Dublin is now a much more affluent city than it was when I grew up. The old tenement slums have long since vanished from Eccles Street, Hardwicke Street and Dorset Street the streets of my early childhood – now replaced by corporation flats in the main. The education system has improved considerably with free Secondary schooling for all. In my day Secondary schooling had to be paid for and at primary level the education was very basic.
Another change is the role of the Catholic Church: it doesn’t have the same power these days. In earlier times, the Church had a lot of control over the education system and social issues such as birth control and laws relating to marriage. There is now a well-developed system of social welfare for families and older people. Although the country was slower than most to accept birth control, separation/divorce and single parenthood, these freedoms are open to all today. In my time a lot of the welfare roles were performed by various charities with a minimum of state provision. It has to be said that they performed a very important function and on the whole they did good job considering the enormous social problems that existed then.
I am also aware that media in general is freer from interference by the church and state and the censorship that existed years ago has long since vanished. Overall Ireland has become a very broadminded country where human rights are readily recognised by all agencies and service providers.
How has your family reacted to your book?
I have to be honest and say I do not have much contact with my surviving siblings. My brother Mikey died a few years ago as well as Lottie and Mary. The only one I have regular contact with is my younger brother – Harry in the book – who still lives in Dublin. He was never very happy about me writing of our childhood; he objected to the family’s dirty linen being washed in public. His truth is somewhat different from mine, a commonplace in many families where members have different memories. I decided to go ahead anyway despite his opposition as I thought the book is not only a memoir but an important piece of social history.
What made you choose your publisher, Acorn Independent Press?
A couple of years ago Penguin in Ireland showed some interest in publishing the book but decided not to on the grounds that there were already too many misery memoirs on the market! However they did express an interest in looking at Volume two. I never intended to write a ‘misery memoir’ really. I just wanted to record life as it was for large working class families who struggled daily to survive. Besides, there is quite a bit of humour threaded throughout the book.

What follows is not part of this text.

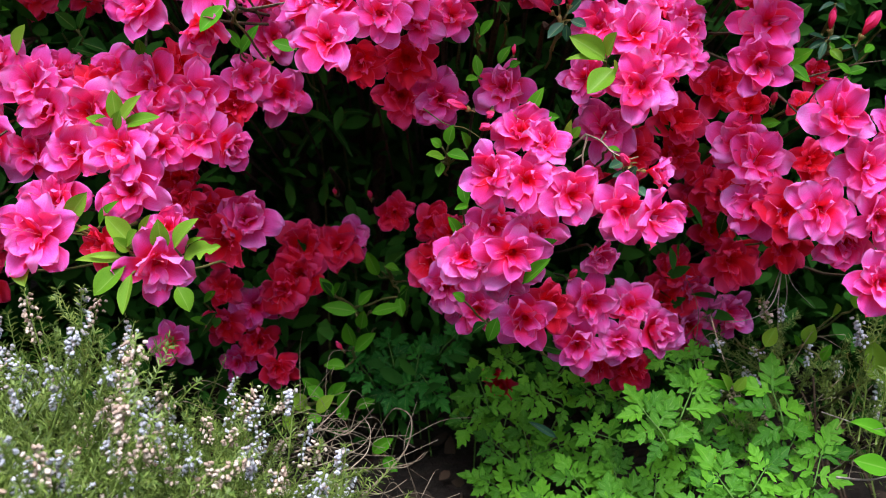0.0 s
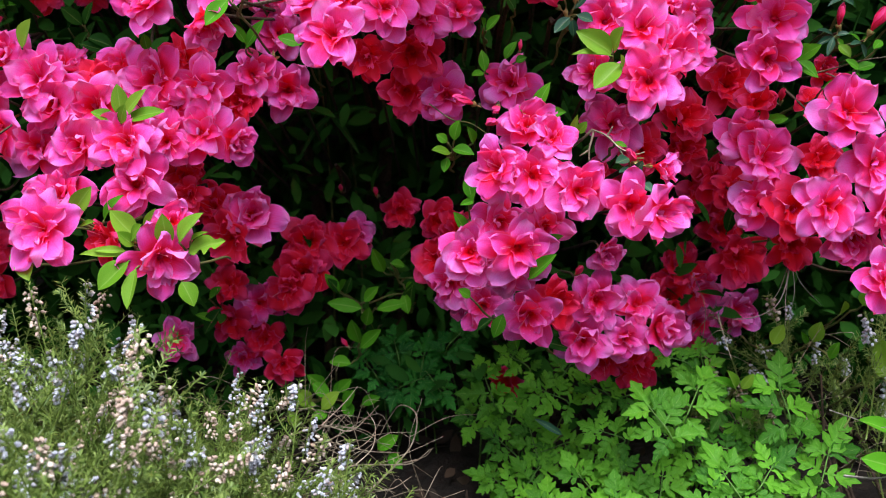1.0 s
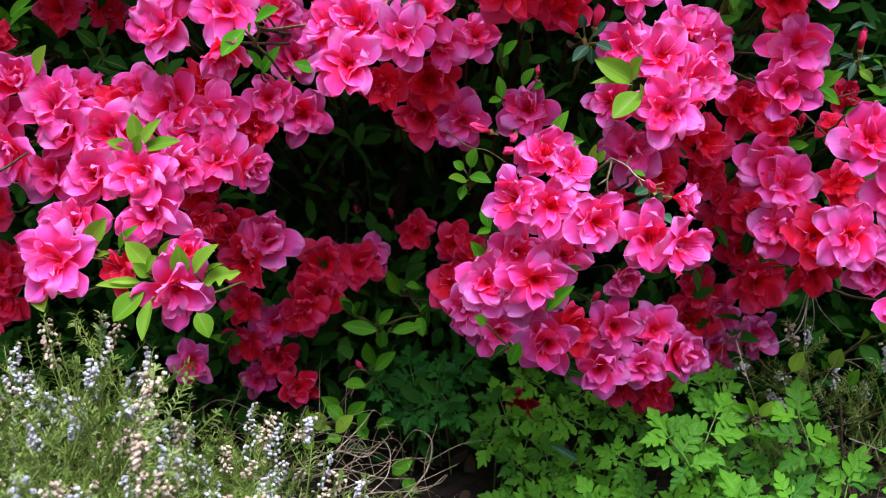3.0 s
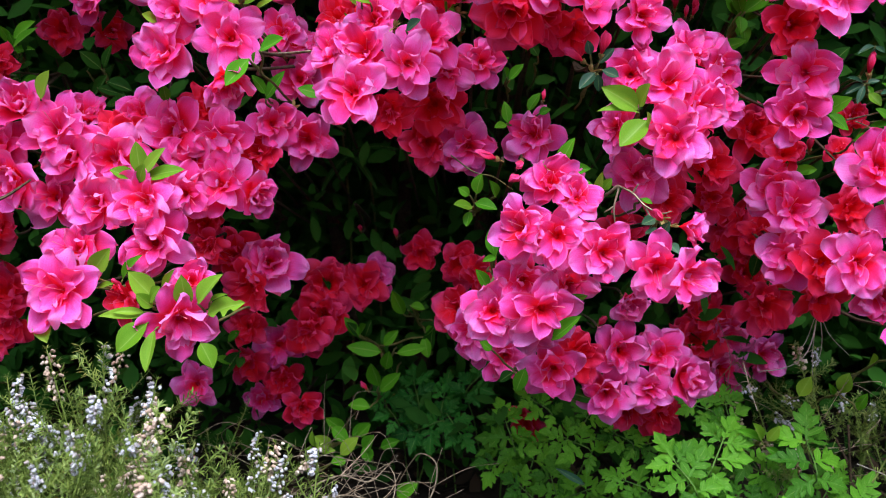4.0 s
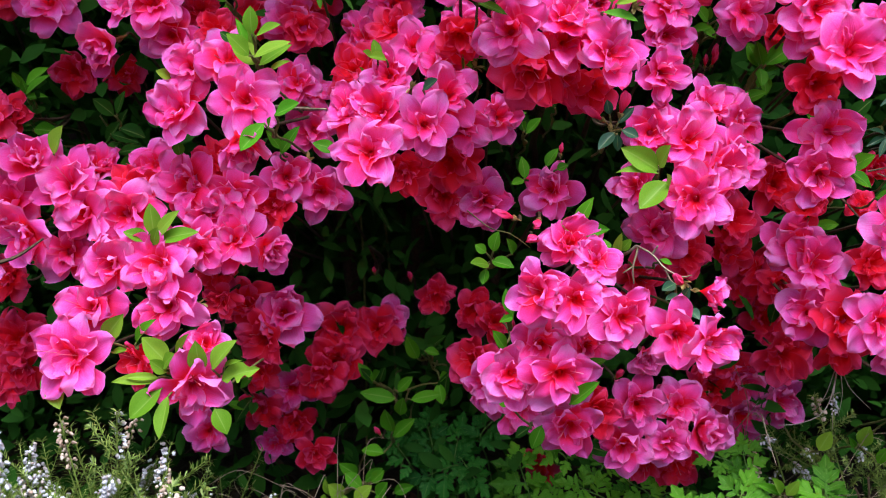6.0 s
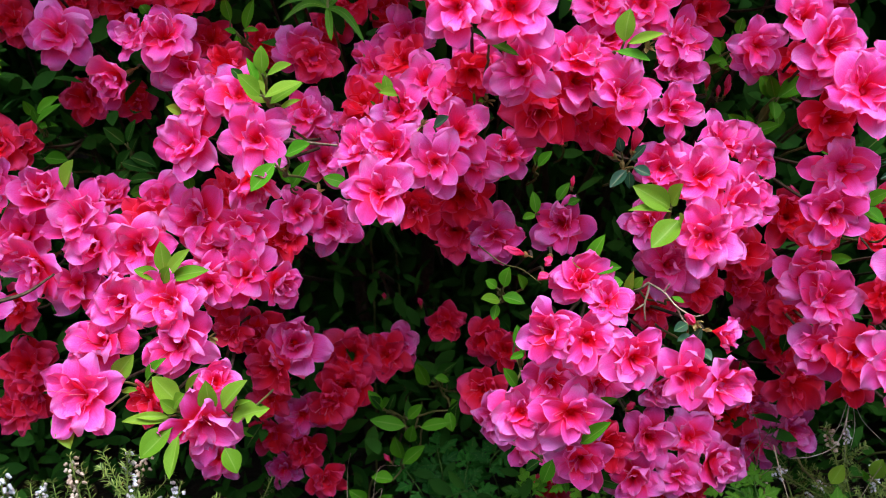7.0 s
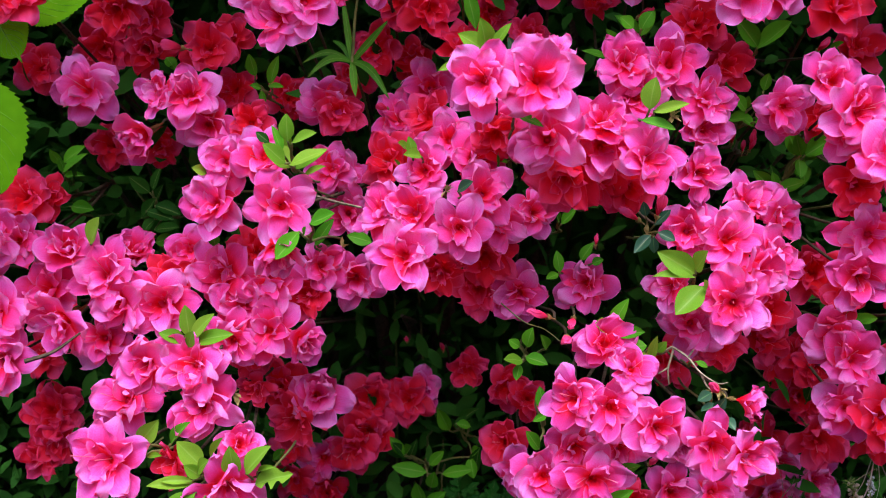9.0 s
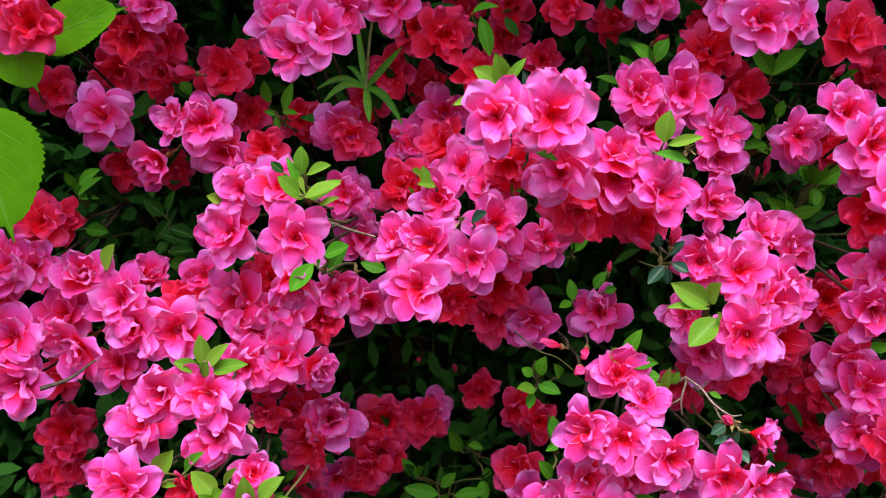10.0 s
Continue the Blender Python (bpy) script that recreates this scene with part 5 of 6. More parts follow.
# ---- herb with deeply cut leaflets ----
def leaflet_lobes(seed, fine=True):
    """The grids of a leaflet, along +y and 1 long: toothed lobes that spring from its midrib."""
    rng = random.Random(seed)
    arch, fold = rng.uniform(-0.3, 0.05), rng.uniform(0.1, 0.4)
    lobes = [(0.34, 0.0, 0.66, 0.145)]
    for at, angle, size in ((0.14, 62, 0.40), (0.36, 50, 0.42), (0.58, 42, 0.30)):
        for side in (-1, 1):
            lobes.append((at + rng.uniform(-0.04, 0.04), side * (angle + rng.uniform(-9, 9)), size * rng.uniform(0.85, 1.15), 0.092 * rng.uniform(0.85, 1.2) * size / 0.4))
    grids = []
    n = 12 if fine else 7
    for at, angle, length, half in lobes:
        ca, sa = math.cos(radians(angle)), math.sin(radians(angle))
        wob = rng.uniform(0, 6.3)
        rows = []
        for i in range(n + 1):
            q = i / n
            w = half * (0.55 + 0.45 * math.sin(math.pi * min(1.0, 0.1 + 0.8 * q))) * (1 - max(0.0, q - 0.62) / 0.38 * 0.86)
            w *= 1 + (0.26 * (((q * 3.4) % 1.0) - 0.4) if q > 0.35 else 0.0)
            row = []
            for v in (-1, 0, 1):
                x, y = v * w, q * length + 0.10 * length * abs(v) * (q > 0.3)
                gx, gy = x * ca + y * sa, -x * sa + y * ca + at
                row.append(Vector((gx, gy, arch * gy * gy + fold * abs(gx) - 0.02 * (1 - abs(v)) + 0.03 * math.sin(9 * gx + 7 * gy + wob))))
            rows.append(row)
        grids.append(rows)
    grids.append([[Vector((v * 0.035, q, arch * q * q)) for v in (-1, 0, 1)] for q in (0.0, 0.15, 0.35, 0.6)])
    return grids


def leaflet_form(seed, mat):
    soup = Soup()
    for rows in leaflet_lobes(seed):
        soup.grid(rows)
    return soup.mesh("leaflet", mat)


LEAFLETS = {"bright": [leaflet_form(60 + k, HERB) for k in range(10)], "deep": [leaflet_form(60 + k, SHADED_HERB) for k in range(6)]}
GRNG = random.Random(23)


def herb_leaf(host, shift, where, span, angle, tone):
    """A compound leaf: a stalk from the ground, three pairs of leaflets and one at the end."""
    where = Vector(where)
    n = (TOWARD * 0.85 + UP * 0.5 + RIGHT * GRNG.uniform(-0.25, 0.25)).normalized()
    d = RIGHT * math.cos(radians(angle)) + UP * math.sin(radians(angle))
    d = (d - n * d.dot(n)).normalized()
    m = basis(where, d.cross(n), d, n)
    s = Soup()
    root = Vector((where.x * 0.97 + GRNG.uniform(-0.02, 0.02), where.y + 0.05, 0.01))
    foot = m @ Vector((0, -0.42 * span, 0))
    path = curve_path([root, root.lerp(foot, 0.6) + Vector((0, 0.012, 0.01)), foot, m @ Vector((0, 0, 0)), m @ Vector((0, 0.12 * span, 0))], 4)
    s.tube(path, [0.0009 - 0.0005 * k / len(path) for k in range(len(path))], 5)
    leaf = put("compound_leaf", s.mesh("compound_leaf", HERBSTEM), host, shift)
    for y, side, ang, size in ((0.08, 0, 0, 0.48), (0.04, -1, 60, 0.40), (0.04, 1, 60, 0.40), (-0.20, -1, 72, 0.46), (-0.20, 1, 72, 0.46), (-0.40, -1, 106, 0.36), (-0.40, 1, 106, 0.36)):
        q = GRNG.uniform(0.88, 1.12) * size * span
        lm = m @ Matrix.Translation((side * 0.02 * span, y * span, 0)) @ Matrix.Rotation(radians(-side * ang + GRNG.uniform(-12, 12)), 4, "Z") @ \
            Matrix.Rotation(radians(GRNG.uniform(-16, 12)), 4, "X") @ Matrix.Rotation(radians(GRNG.uniform(-16, 16)), 4, "Y") @ Matrix.Scale(q, 4)
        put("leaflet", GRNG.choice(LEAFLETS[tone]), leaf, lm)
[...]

I decided to go with Acorn who were new to the field of independent publishing and offered a full service that included editing, proofreading and marketing. Acorn had a mammoth task really in editing the book which originally ran to nearly 700 pages! They also helped me sort out the timeline and repetitions which were a big problem for me in a book which was written over a number of years. The book has already returned more than my original outlay I’m pleased to say.
Imagine your ideal reader: which authors do they enjoy?
A difficult question! During the writing of the memoir I had in mind readers who enjoy ‘real life’ stories, someone who also reads more popular fiction rather than hard-to- engage with contemporary literature. Initially I saw my reader as an older person – perhaps female; someone and might be able to identify with the writer. I suppose I thought the book might have more appeal to an Irish audience or reader of Irish extraction. In fact my editor has aimed the book at this market believing there is a wide readership for memoirs that are readable and easy to identify with. Although not written as a historical document I now realise the book might be seen as an important piece of social history and therefore might appeal to a more academic readership.